As Autumn (or Fall as some places call it) is here, it always reminds me of my childhood and how we would go out and collect conkers and acorns.
For those of you that don’t know a conker, it’s the nut of a horse chestnut tree. As children we collected them and with the best one you would drill a hole in the middle, thread through a shoe lace. Then in the playground you would take strikes at each other. The winner being the one with the conker that didn’t smash first.
Every time you won a game you could call the conker by a different number. If you won one game you had a “oner”, two games a “twoer”, three games a “threer” and so on.
The trick to winning at conkers – and social selling
The trick was to find as many conkers as you can. Why? Because many would smash during the drilling process. You also needed to get as many as possible as you were probably sourcing from the same “talent pool” as your school friends. More conkers for you, less for your school friends or your competitors.
Everybody knew where the conker trees were and you needed to get a conker with the right consistency. So not the crop that fell first.
So, while all you needed was one conker, everybody treated it as a numbers game. The more conkers the more chances to win, surely? In fact, all you needed was one. I would qualify the conkers on site and leave the not so good ones for the school friends to waste their time on. Another blog for another day I guess.

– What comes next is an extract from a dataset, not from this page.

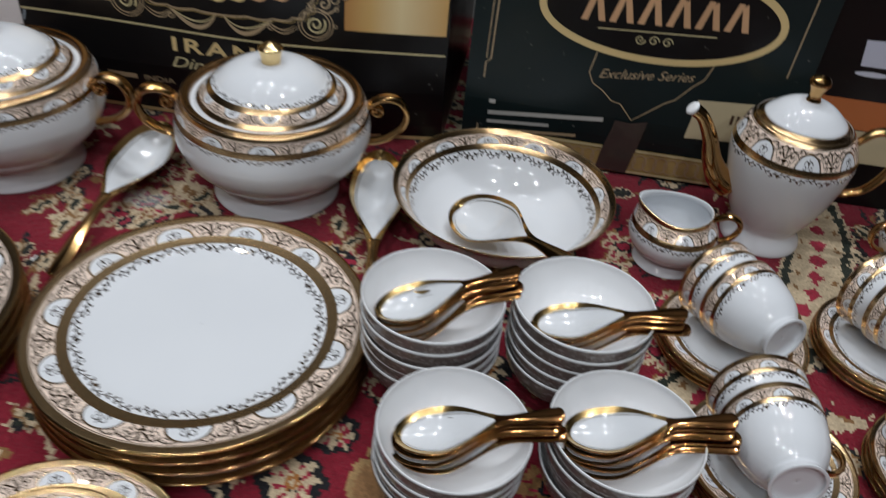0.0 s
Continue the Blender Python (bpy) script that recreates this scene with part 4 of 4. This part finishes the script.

What has that got to do with social selling?
Take a look at LinkedIn.
The number of LinkedIn contact requests I seem to be getting has been risen exponentially. I know that might come with the territory of being an influencer, but I’ve also seen comments by friends such as Jim Keenan and Ted Rubin who have complained about the number of LinkedIn requests with no context.
What do I mean?
When you send a note to somebody, you should explain why you want to connect.
Here is an example I sent after a dinner we ran with Hootsuite in London.
It maybe that you have read an article of mine, read my book, attended one of my presentations. I don’t mind which, but to make sure you get your connection request accepted, some context please!
The LinkedIn connection collector
I know somebody with 30,000 connections, they are out of work.
Connections are not “power”, but network is. They are different.
It does seem like people are trying to collect as many connections as they can. I have no idea why, having multiple connections on LinkedIn that you don’t know, buys you anything. I highly recommend that if you don’t know somebody, and they provide no context, that you decline the request.
The more people that do this, the more likely these ‘empty’ requests will decline.
As I said before, to win a game of conkers, all I need is one conker, not a whole bag!